Vous arrive-t-il de faire face à des limitations d’ordre technique? 

Le temps et l’argent sont les paramètres qui impactent le plus le processus de création. Que peut-on faire tout en respectant le budget et le délai ? Sur le plan technique, il faut bien entendu composer avec des petits formats. Traduire l’élégance, la beauté et la force d’un parfum dans une si petite échelle constitue un défi. Je me suis déjà heurtée à pas mal d’obstacles d’ordre technique, mais j’ai la chance de pouvoir m’appuyer sur une équipe de professionnels. Pour La Vie est Belle – et aussi pour mon premier parfum Fendi – les maîtres verriers ont repoussé les limites du possible. Aujourd’hui, nous transmettons des projets en 3D au verrier pour nous assurer qu’il respecte le design au maximum.

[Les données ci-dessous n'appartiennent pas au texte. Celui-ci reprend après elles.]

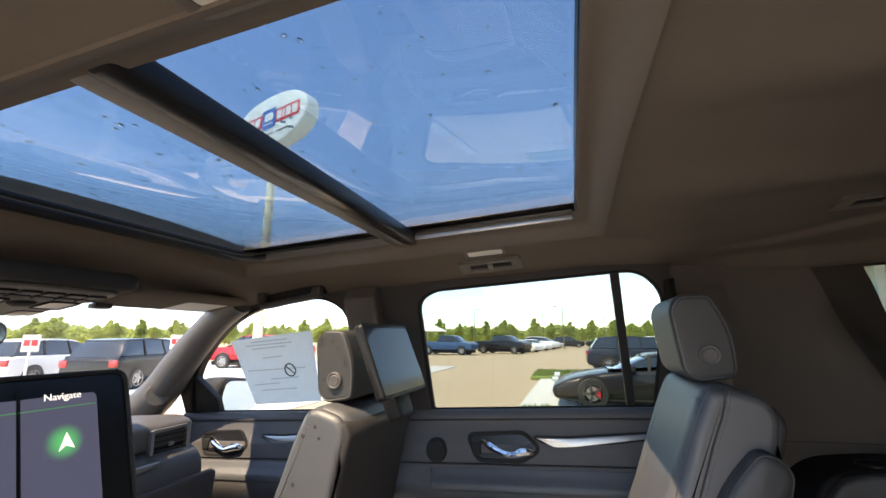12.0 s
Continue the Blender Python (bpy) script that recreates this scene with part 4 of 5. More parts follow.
def captain_chair(front=False):
    c = thing("captain_chair", "dark grey leather captain's chair with painted drop shadows on bolsters", "car seat", (-0.5, 0.44, 0.0), group="captain's chairs")
    back = [(-0.60, 0.36), (-0.545, 0.50, 0.1), (-0.485, 0.62, 0.1), (-0.405, 0.81, 0.06), (-0.374, 0.864, 0.02), (-0.340, 0.868, 0.03), (-0.278, 0.846, 0.025), (-0.262, 0.805, 0.03), (-0.282, 0.74), (-0.332, 0.55, 0.1), (-0.395, 0.36, 0.03)]
    part("backrest", prism(rc(back, 0.03, 5), 0.262, 0.618, 0.03, XZ, seg=5), LEATHER, c, "black leather backrest", sharp=1.1)

    def face(u, v, w):
        """On the front of the backrest: u across, v height."""
        x = -0.36 - 0.43 * (0.868 - v) - 0.02 * math.sin(max(0, min(1, (v - 0.36) / 0.5)) * math.pi) * -0.4
        return Vector((x, u, v)) + Vector((-0.92, 0, 0.39)) * w
    shell = [(-0.305, 0.832, 0.02), (-0.274, 0.834, 0.02), (-0.254, 0.800, 0.03), (-0.274, 0.74), (-0.324, 0.55, 0.1), (-0.388, 0.37, 0.02), (-0.43, 0.38, 0.02), (-0.352, 0.56, 0.1), (-0.290, 0.74)]
    part("back_shell", prism(rc(shell, 0.02, 5), 0.248, 0.632, 0.012, XZ, seg=4), TRIM_BLACK_SOFT, c, "charcoal back shell", sharp=1.1)
    pad("upper_panel", [(0.335, 0.84), (0.345, 0.628), (0.535, 0.628), (0.545, 0.84)], c, -0.03, 0.008, 0.012, 0.006, 0.02, to3=face)
    pad("middle_panel", [(0.346, 0.620), (0.346, 0.42), (0.534, 0.42), (0.534, 0.620)], c, -0.03, 0.006, 0.01, 0.006, 0.012, to3=face)
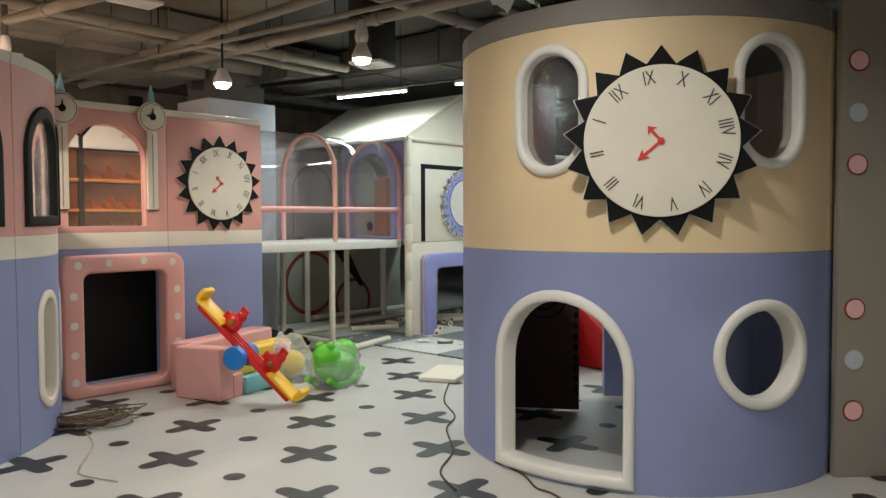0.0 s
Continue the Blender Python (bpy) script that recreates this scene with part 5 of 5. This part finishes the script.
def cable(name, pts, r, label):
    out = []
    P = [Vector((*p, r + 0.001)) for p in pts]
    for i in range(len(P) - 1):
        p0, p1, p2, p3 = P[max(0, i - 1)], P[i], P[i + 1], P[min(len(P) - 1, i + 2)]
        for k in range(6):
            t = k / 6
            out.append(0.5 * (2 * p1 + (p2 - p0) * t + (2 * p0 - 5 * p1 + 4 * p2 - p3) * t * t + (3 * p1 - p0 - 3 * p2 + p3) * t ** 3))
    solo(name, tube(out + [P[-1]], r, 6), CABLE_PALE if "beige" in label else CORD, pose(0, 0, 0), label, "cable", "loose cables")


cable("power_cable", [(2.67, -2.18), (2.1, -2.62), (1.75, -3.05), (1.42, -3.25), (1.01, -3.67), (0.62, -3.9), (0.43, -4.2)], 0.007, "thin black power cable lying on the printed floor")
cable("power_cable", [(1.01, -4.05), (0.98, -4.2), (0.91, -4.37), (0.78, -4.55), (0.75, -4.71), (0.5, -5.2)], 0.007, "thin black power cable by the buff tower")
cable("power_cable", [(-0.5, -1.2), (-0.62, -1.6), (-0.9, -2.03), (-0.95, -2.2), (-0.86, -2.49)], 0.006, "beige cable trailing from a heap")
rng = random.Random(8)
bm = bmesh.new()
for k in range(16):
    pts = []
    cx, cy, a0 = -0.3 + rng.uniform(-0.12, 0.12), -1.02 + rng.uniform(-0.1, 0.1), rng.uniform(0, 6)
    for i in range(22):
        a = a0 + i * 0.35
        rr2 = rng.uniform(0.16, 0.2) + 0.05 * math.sin(3 * a)
        pts.append((cx + rr2 * math.cos(a) * 1.3, cy + rr2 * math.sin(a) * 0.7, 0.008 + 0.006 * k + 0.01 * rng.random()))
    tube(pts, 0.005, 5, bm)
solo("cable_heap", bm, PIPE_DARK, pose(0, 0, 0), "tangled heap of thin beige cables beside the tower", "cable", kind="stuff")

# torn strip of padding and chips lying on the mats
torn = thing("torn_padding", pose(4.4, -0.6, 0.021, 0, 0, -48), "torn grey strip of padding with dark underside on the mats", "scrap")
bm = bmesh.new()
bmesh.ops.create_grid(bm, x_segments=18, y_segments=6, size=0.5)
for v in bm.verts:
    n = noise.noise(Vector((v.co.x * 5, v.co.y * 3, 1.7)))
    v.co = (v.co.x * 0.2 + 0.01 * n, v.co.y * 0.06 * (1 + 0.4 * n), 0.008 + 0.022 * abs(v.co.y * 2) ** 2 * (1 + n) + 0.01 * (1 + n))
bmesh.ops.solidify(bm, geom=bm.faces[:], thickness=0.005)
part("strip", bm, SCRAP, torn)
part("dark_edge", tube([(-0.09, -0.03, 0.008), (-0.03, -0.036, 0.012), (0.04, -0.035, 0.014), (0.09, -0.03, 0.012), (0.105, -0.005, 0.02), (0.09, 0.02, 0.03)], 0.006, 6), CORD, torn, "dark torn edge")
part("curl", tube([(-0.02 + 0.018 * math.cos(i * 0.7), 0.04 + 0.012 * i / 4, 0.02 + 0.016 * math.sin(i * 0.7)) for i in range(12)], 0.006, 6), PIPE_DUSTY_LIFTED, torn)
for x, y, r in ((4.45, -0.82, 0.014), (4.38, -0.74, 0.009), (4.8, -0.62, 0.012), (4.72, -0.78, 0.01)):
    bm = sphere(0, 0, 0.005, r, r * 0.5, 0.006, 8)
    solo("foam_chip", bm, PIPE, pose(x, y, 0.021, 0, 0, 40 * r * 100), "small dark chip lying on the foam mats", "scrap", "foam chips")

Avec davantage de temps et d’argent, j’accorderais encore plus d’attention à la qualité du système de fermeture. J’adore les fermetures magnétiques, elles renforcent le sentiment d’avoir quelque chose de précieux entre les mains.

Avez-vous un flacon préféré ?

Plusieurs flacons – que j’ai créés ou que j’aurais voulu créer – occupent une place spéciale dans mon cœur. J’ai un faible pour les flacons synonymes d’innovation lors de leur sortie sur le marché ou pour ceux qui sont devenus inoubliables par leur nom ou leur design particulier. Certains de ces flacons ont disparu au fil des années, mais d’autres ont évolué avec leur époque, ce que je trouve génial. Je les surnomme les « new classics ».